Otros lucharon hasta la sepultura, como Víctor Jara. Detenido y torturado, escribió su último poema, Somos cinco mil o Estadio Chile, en los días previos a su asesinato en la cancha de baloncesto que hoy lleva su nombre. Una placa recuerda las 'diez mil manos menos' y el espanto que provocaba el rostro del fascismo en septiembre de 1973: '¡Cuánta humanidad con hambre, frío, pánico, dolor, presión moral, terror y locura!'. Pancho Villa, en cambio, no supo siquiera qué decir cuando le tendieron una emboscada en 1923. 'Es una anécdota curiosa, porque el revolucionario mexicano le pega un grito a un periodista para dejar unas últimas palabras: ¡Escriba usted que he dicho algo!', rememora Uriarte.

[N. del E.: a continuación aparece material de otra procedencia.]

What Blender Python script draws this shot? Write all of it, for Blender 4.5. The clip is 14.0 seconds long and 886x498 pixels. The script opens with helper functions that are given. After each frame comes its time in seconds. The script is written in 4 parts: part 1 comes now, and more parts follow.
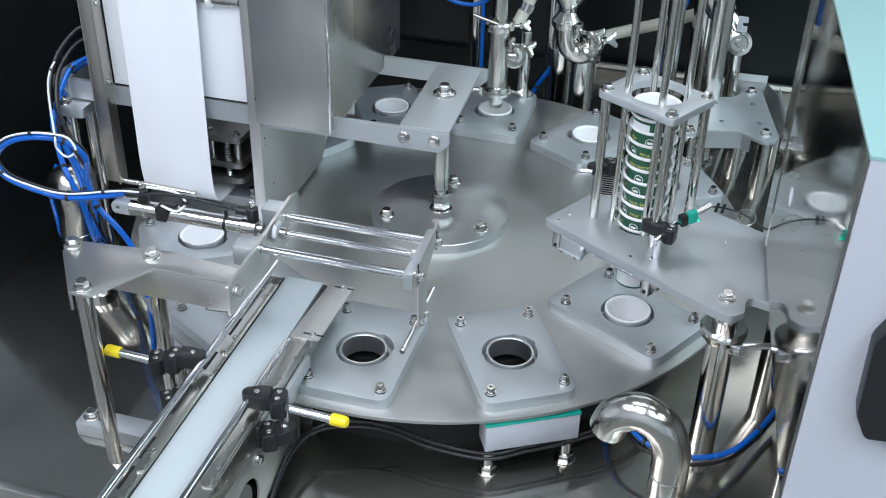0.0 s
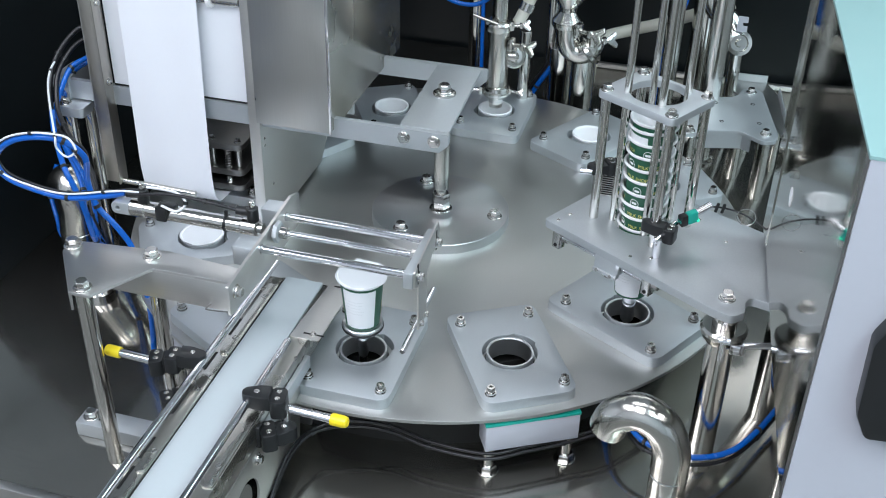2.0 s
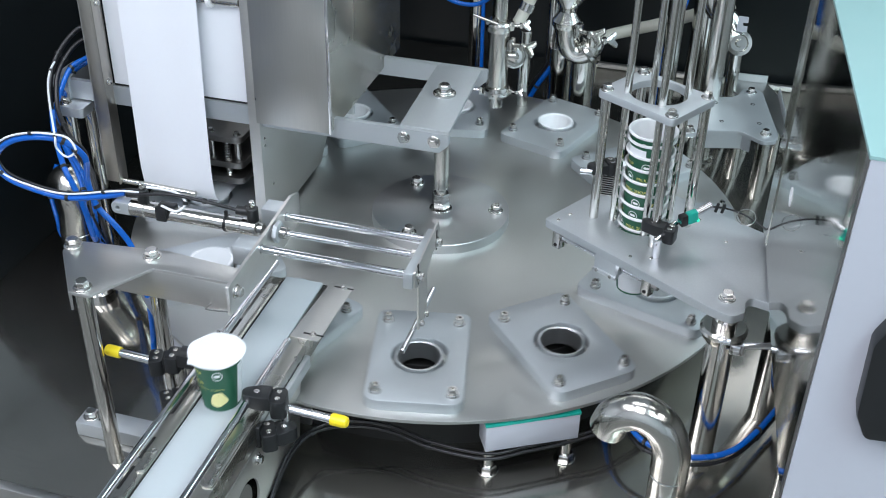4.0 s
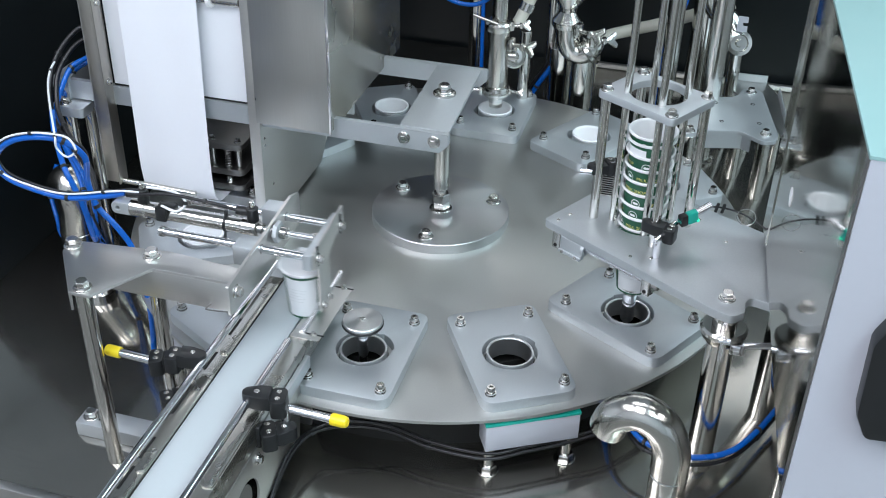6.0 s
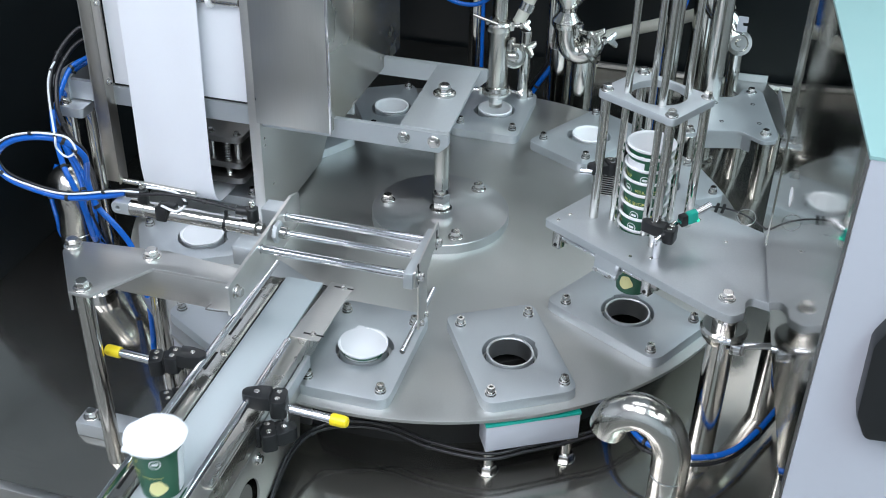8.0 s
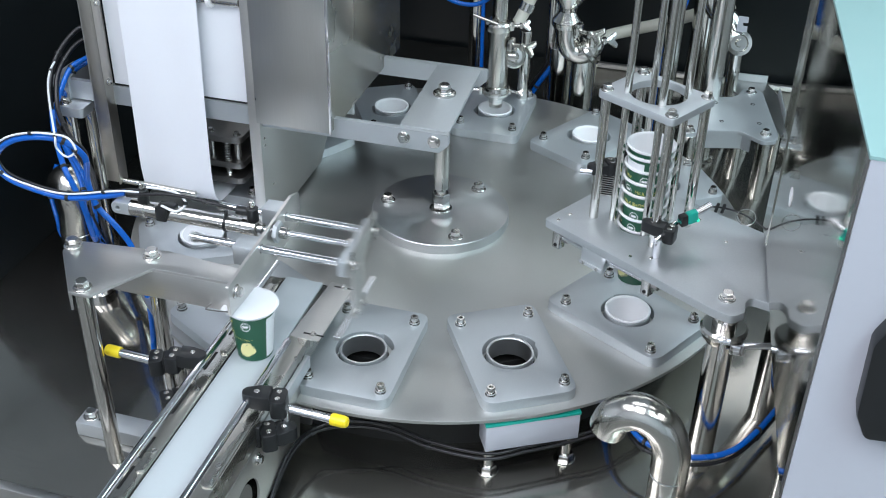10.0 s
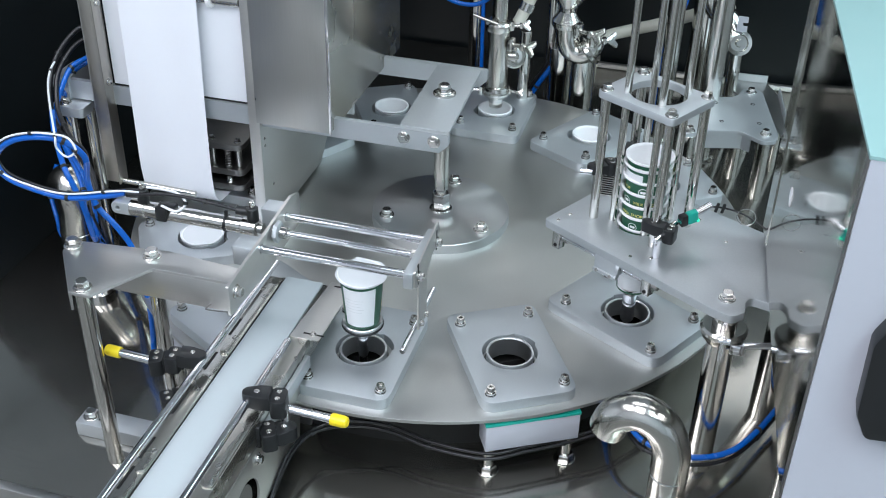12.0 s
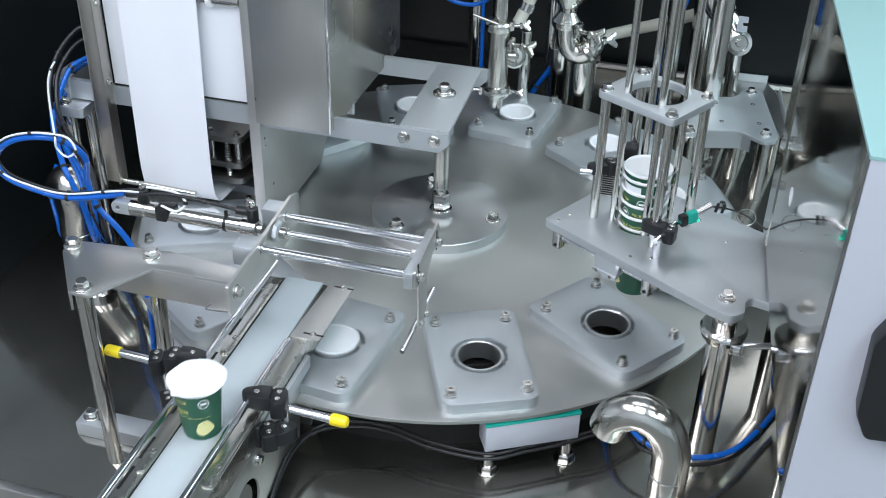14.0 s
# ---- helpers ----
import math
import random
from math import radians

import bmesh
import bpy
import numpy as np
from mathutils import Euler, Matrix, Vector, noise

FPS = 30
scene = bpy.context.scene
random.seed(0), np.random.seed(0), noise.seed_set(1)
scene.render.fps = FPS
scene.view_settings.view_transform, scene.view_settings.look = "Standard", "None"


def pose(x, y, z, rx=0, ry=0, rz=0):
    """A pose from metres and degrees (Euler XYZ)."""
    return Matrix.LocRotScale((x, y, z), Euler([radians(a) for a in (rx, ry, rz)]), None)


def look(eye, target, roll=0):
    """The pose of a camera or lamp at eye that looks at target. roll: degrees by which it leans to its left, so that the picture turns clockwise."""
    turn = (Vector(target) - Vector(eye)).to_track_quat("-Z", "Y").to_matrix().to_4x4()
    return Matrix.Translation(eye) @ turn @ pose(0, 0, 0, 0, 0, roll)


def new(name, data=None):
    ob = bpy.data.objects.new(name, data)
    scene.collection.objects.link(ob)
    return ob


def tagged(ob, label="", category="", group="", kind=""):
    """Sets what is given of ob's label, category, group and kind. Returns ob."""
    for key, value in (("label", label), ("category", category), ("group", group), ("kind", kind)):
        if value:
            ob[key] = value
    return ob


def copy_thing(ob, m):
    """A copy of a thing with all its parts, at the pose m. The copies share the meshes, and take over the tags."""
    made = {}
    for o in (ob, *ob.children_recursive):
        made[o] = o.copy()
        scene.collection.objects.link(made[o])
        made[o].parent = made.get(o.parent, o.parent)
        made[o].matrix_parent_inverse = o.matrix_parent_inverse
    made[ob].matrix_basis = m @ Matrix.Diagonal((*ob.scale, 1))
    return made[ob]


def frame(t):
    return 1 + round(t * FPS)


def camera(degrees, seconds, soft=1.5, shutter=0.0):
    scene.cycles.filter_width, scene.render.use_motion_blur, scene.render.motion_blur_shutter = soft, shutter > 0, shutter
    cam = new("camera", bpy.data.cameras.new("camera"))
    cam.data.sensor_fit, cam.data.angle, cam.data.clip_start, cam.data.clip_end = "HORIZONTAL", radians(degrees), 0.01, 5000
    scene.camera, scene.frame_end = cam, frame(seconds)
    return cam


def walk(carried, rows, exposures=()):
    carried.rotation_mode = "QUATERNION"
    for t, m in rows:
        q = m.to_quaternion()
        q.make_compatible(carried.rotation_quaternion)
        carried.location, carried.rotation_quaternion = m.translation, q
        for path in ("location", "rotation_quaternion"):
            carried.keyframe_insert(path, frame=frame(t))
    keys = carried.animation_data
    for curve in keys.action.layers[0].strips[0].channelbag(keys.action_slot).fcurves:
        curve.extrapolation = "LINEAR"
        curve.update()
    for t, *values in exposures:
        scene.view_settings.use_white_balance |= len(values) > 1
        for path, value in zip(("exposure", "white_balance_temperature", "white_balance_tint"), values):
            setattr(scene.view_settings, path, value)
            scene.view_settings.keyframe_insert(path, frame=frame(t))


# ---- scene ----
cam = camera(43.864, 14.0, soft=1.0, shutter=0.5)
EYE, AIM, LEAN = (0.4950, -1.8227, 1.1429), (0.0625, -0.2080, 0.0449), 1.341
walk(cam, [(0.0, look(EYE, AIM, LEAN)), (14.0, look(EYE, AIM, LEAN))])

# ---------------- light ----------------
world = bpy.data.worlds.new("hall_air")
scene.world = world
world.use_nodes = True
world.node_tree.nodes["Background"].inputs[0].default_value = (0.80, 0.90, 1.0, 1)
world.node_tree.nodes["Background"].inputs[1].default_value = 0.10
scene.view_settings.exposure = 0.0


def area_lamp(x, y, z, sx, sy, watts, colour, target=None):
    d = bpy.data.lights.new("area_lamp", "AREA")
    d.shape, d.size, d.size_y, d.energy, d.color = "RECTANGLE", sx, sy, watts, colour
    ob = new("area_lamp", d)
    ob.matrix_world = look((x, y, z), target or (x, y + 0.001, z - 1))
    return ob


# The last two are unseen fill lamps, added to brighten metal and deck.
LAMPS = [(-1.9, -2.6, 1.2, 2.4, 30), (0.1, -3.0, 1.2, 2.4, 27), (2.1, -2.4, 1.2, 2.4, 28), (0.1, -0.7, 1.6, 0.5, 21), (0.4, 3.1, 3.6, 1.0, 6.5), (2.6, 0.9, 1.2, 2.4, 26)]
CEIL = 2.9
for lx, ly, sx, sy, watts in LAMPS:
    area_lamp(lx, ly, CEIL - 0.03, sx, sy, watts * sx * sy, (0.74, 0.945, 1.03) if lx > 1 else (0.945, 0.96, 1.01) if ly > 2 else (0.91, 0.935, 1.03))

# ---------------- materials ----------------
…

La certeza de la fatalidad también llevó al combativo Juan Gelman a entregar a Joaquín Sabina un testamento poético donde anticipa su muerte, según revelaría el cantante español. Verdad es, fechado en La Condesa el pasado octubre, sugería que el poeta argentino habitaba en la antesala de la leucemia. 'Esqueleto saqueado, pronto / no estorbará tu vista ninguna veleidad. / Aguantarás el universo desnudo'. Aquejado por el mismo mal, Charles Bukowski se compró un fax en 1994 por el que realizaría un único envío. Dieciocho días antes de su muerte en California, su editor leería, entre otros, un verso premonitorio: 'Es demasiado tarde'. Fin a 73 años de vida disoluta.

Claro que las atribuciones erróneas rondan muchas de estas composiciones. García Márquez y Galeano, felizmente vivos, no se libraron de que su firma fuese estampada en textos ajenos. Y Borges no escribió  'sé que me estoy muriendo' sino que podría haber sido el caricaturista estadounidense Don Herold. Así comenzaba Instantes: 'Si pudiera vivir nuevamente mi vida, en la próxima trataría de cometer más errores'. Benedetti, en cambio, nunca se arriesgó a que sus versos se perdiesen en el olvido de un cajón y, hasta 2009, enviaba a su agente cada poema nada más terminarlo.

Tal vez las últimas palabras por excelencia sean las grabadas en una lápida. 'El epitafio es el hashtag que resume una vida. El intento de sintetizar al fin y al cabo la existencia antes de que alguien escriba un texto que no tiene nada que ver contigo', concluye Antonio Lucas, Premio Loewe por Los desengaños. La nómina es extensa y, en ocasiones, equívoca, pues muchos fueron pronunciados en vida pero nunca figuraron en la tumba. Otras veces, se quedaron en meros deseos y peticiones. Al autor de A sangre fría le gustaba éste: 'Truman Capote lamenta profundamente su desaparición física'.